--- BEGIN ---

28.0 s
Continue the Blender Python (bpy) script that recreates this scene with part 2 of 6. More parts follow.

--- END ---
--- BEGIN ---

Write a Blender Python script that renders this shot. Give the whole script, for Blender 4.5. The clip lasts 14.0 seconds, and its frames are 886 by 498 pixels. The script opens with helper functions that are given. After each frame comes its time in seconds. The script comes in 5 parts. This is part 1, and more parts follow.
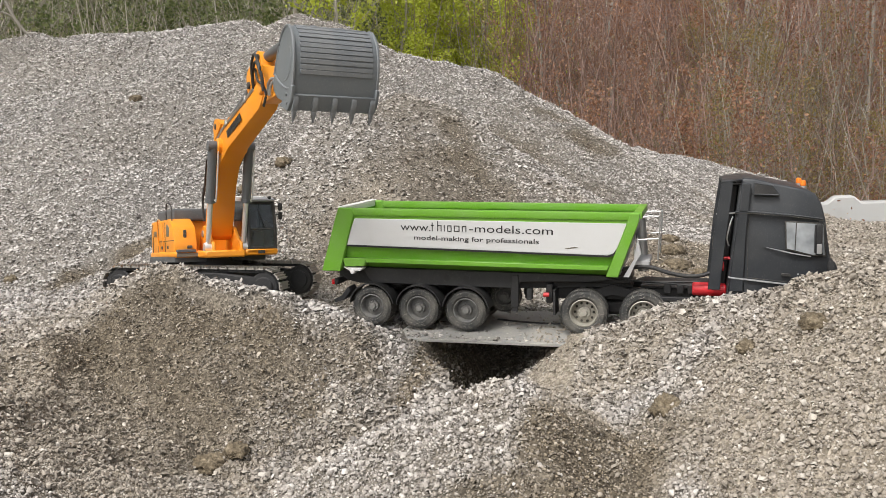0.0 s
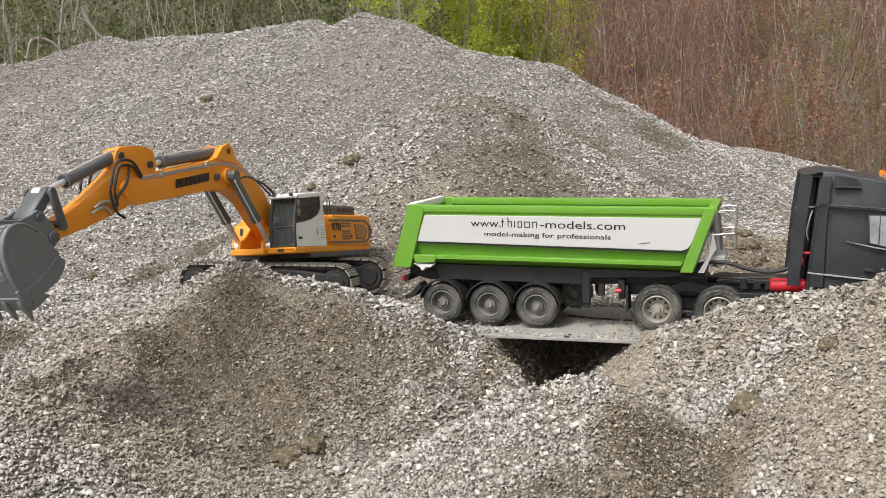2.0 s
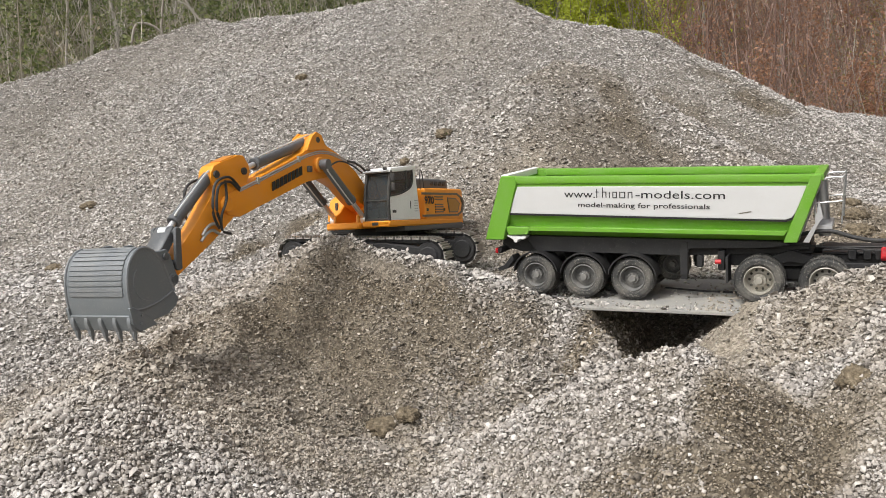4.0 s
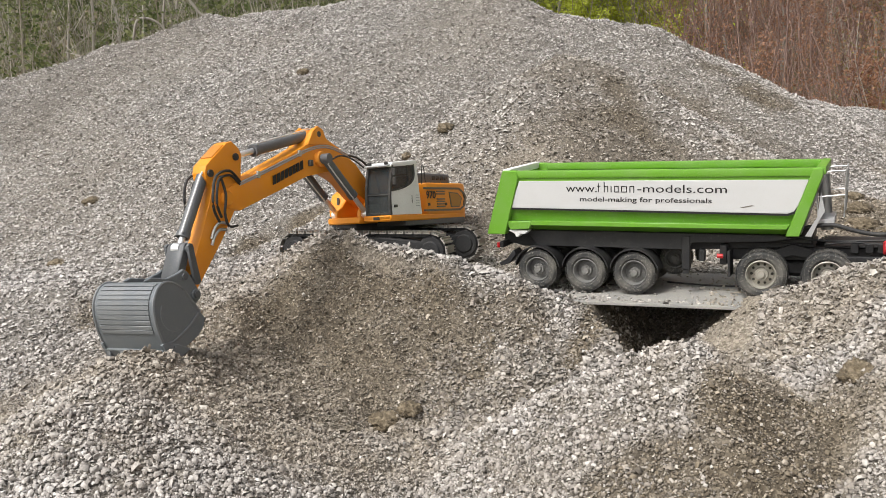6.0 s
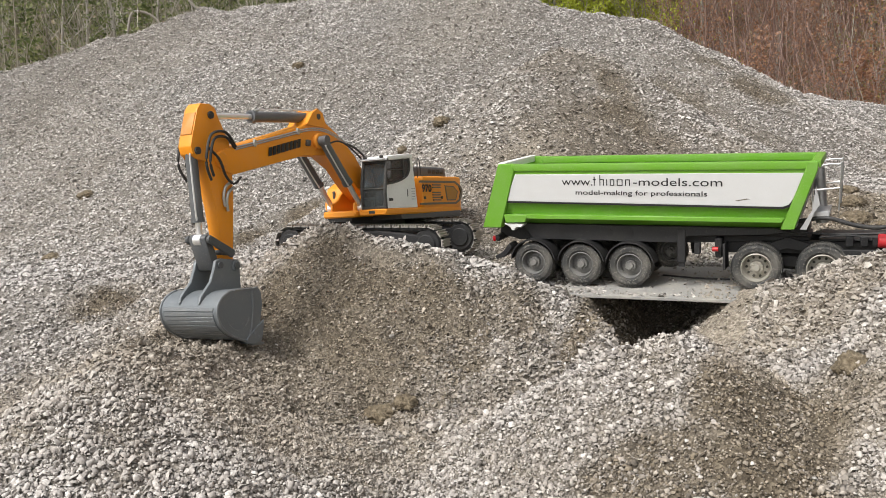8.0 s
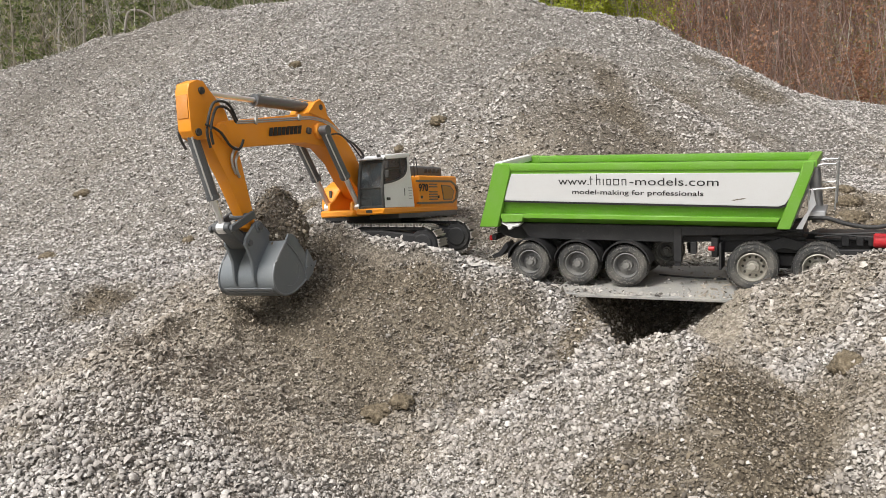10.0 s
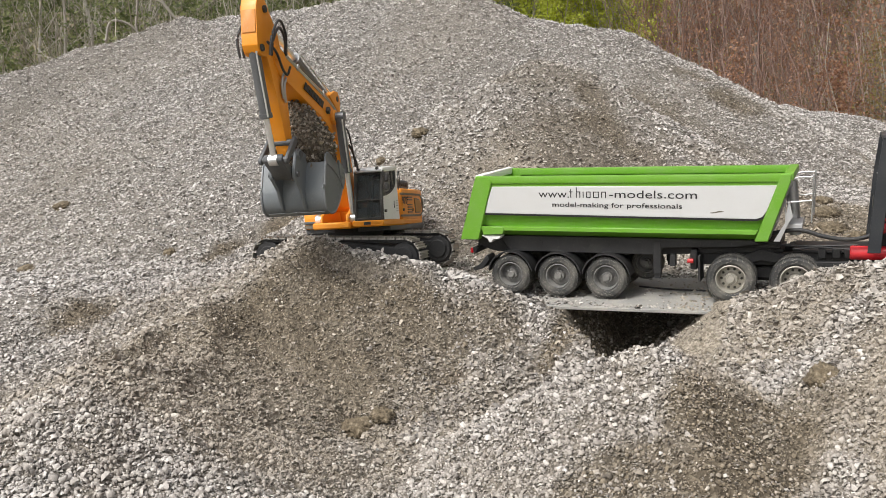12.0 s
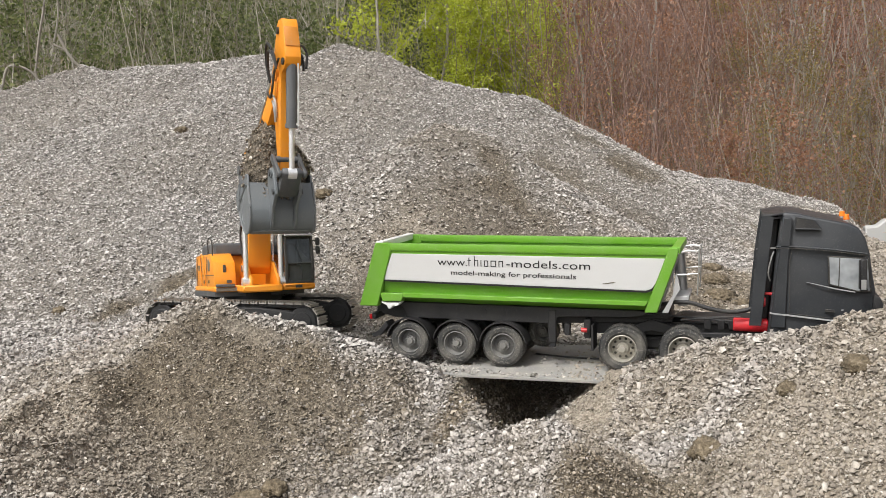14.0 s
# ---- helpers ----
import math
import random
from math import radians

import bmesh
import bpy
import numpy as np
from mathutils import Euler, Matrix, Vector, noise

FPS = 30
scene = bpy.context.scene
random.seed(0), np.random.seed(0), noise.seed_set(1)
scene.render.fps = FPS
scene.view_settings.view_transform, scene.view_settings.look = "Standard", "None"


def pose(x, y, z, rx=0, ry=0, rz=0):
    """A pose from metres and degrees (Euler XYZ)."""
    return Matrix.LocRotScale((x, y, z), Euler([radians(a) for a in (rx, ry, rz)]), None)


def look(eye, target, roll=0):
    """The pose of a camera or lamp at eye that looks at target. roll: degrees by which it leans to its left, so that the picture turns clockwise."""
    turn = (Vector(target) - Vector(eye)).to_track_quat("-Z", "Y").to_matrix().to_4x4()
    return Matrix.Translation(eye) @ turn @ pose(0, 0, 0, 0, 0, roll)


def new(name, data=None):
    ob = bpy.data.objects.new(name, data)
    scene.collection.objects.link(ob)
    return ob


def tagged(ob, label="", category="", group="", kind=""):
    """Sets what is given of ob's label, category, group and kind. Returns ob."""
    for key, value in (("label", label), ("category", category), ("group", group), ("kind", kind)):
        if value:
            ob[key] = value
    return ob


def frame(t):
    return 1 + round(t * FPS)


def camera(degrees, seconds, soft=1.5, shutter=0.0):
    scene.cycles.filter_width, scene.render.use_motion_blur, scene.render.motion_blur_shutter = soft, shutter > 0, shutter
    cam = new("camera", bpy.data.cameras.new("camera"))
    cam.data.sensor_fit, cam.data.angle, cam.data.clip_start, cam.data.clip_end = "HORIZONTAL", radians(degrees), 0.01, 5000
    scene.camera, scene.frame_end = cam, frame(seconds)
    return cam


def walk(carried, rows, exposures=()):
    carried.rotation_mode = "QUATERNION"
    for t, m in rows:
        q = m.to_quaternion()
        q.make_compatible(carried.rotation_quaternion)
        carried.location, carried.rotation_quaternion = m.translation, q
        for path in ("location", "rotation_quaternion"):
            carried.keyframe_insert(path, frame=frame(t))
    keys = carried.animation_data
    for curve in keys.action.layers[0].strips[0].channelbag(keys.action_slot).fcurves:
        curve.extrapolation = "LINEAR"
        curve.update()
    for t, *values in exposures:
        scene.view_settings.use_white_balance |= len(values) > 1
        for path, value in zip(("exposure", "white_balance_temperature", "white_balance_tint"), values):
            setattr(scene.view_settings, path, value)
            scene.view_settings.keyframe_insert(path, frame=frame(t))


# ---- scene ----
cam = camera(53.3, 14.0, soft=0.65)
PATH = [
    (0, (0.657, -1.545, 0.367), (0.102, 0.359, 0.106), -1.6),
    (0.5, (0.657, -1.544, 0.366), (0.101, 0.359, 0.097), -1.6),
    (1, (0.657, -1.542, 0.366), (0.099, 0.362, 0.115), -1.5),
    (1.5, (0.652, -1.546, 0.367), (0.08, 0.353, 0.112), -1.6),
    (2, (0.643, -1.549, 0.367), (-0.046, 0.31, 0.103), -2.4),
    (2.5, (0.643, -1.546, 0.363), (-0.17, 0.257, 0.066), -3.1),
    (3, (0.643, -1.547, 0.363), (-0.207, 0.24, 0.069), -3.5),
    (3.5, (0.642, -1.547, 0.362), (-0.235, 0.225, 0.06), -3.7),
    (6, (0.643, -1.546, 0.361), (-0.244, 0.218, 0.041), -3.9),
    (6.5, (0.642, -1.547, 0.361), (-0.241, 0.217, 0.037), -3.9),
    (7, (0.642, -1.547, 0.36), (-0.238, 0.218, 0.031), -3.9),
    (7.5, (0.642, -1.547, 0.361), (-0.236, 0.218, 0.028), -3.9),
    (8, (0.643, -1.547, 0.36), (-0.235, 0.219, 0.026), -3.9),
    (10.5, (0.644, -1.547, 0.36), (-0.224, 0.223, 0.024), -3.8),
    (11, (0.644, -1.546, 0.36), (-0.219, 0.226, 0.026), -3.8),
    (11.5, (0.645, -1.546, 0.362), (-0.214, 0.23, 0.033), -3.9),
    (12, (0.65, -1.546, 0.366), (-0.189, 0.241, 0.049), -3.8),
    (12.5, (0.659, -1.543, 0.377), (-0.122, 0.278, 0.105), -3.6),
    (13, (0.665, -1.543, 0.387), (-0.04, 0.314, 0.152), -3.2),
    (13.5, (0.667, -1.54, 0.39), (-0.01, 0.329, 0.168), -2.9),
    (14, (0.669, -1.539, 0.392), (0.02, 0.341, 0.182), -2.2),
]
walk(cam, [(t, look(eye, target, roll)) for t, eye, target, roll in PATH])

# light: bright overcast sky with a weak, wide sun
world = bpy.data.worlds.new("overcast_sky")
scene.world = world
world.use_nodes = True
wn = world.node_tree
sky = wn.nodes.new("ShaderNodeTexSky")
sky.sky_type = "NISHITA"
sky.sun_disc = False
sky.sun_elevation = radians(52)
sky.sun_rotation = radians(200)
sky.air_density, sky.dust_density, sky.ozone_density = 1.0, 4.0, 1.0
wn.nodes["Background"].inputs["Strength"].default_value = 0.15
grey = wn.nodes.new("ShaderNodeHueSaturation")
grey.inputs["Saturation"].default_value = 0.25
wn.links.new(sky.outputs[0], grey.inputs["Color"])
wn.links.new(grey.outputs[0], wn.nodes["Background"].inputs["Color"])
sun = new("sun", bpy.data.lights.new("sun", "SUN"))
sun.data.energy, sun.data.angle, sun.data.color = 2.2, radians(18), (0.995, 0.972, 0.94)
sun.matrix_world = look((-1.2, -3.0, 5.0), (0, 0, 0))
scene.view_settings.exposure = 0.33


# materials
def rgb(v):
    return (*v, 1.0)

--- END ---

• [Problem]:
Scan the material above for the word "carried". Copy each line where it occurs.

• [Result below]:
def walk(carried, rows, exposures=()):
    carried.rotation_mode = "QUATERNION"
        q.make_compatible(carried.rotation_quaternion)
        carried.location, carried.rotation_quaternion = m.translation, q
            carried.keyframe_insert(path, frame=frame(t))
    keys = carried.animation_data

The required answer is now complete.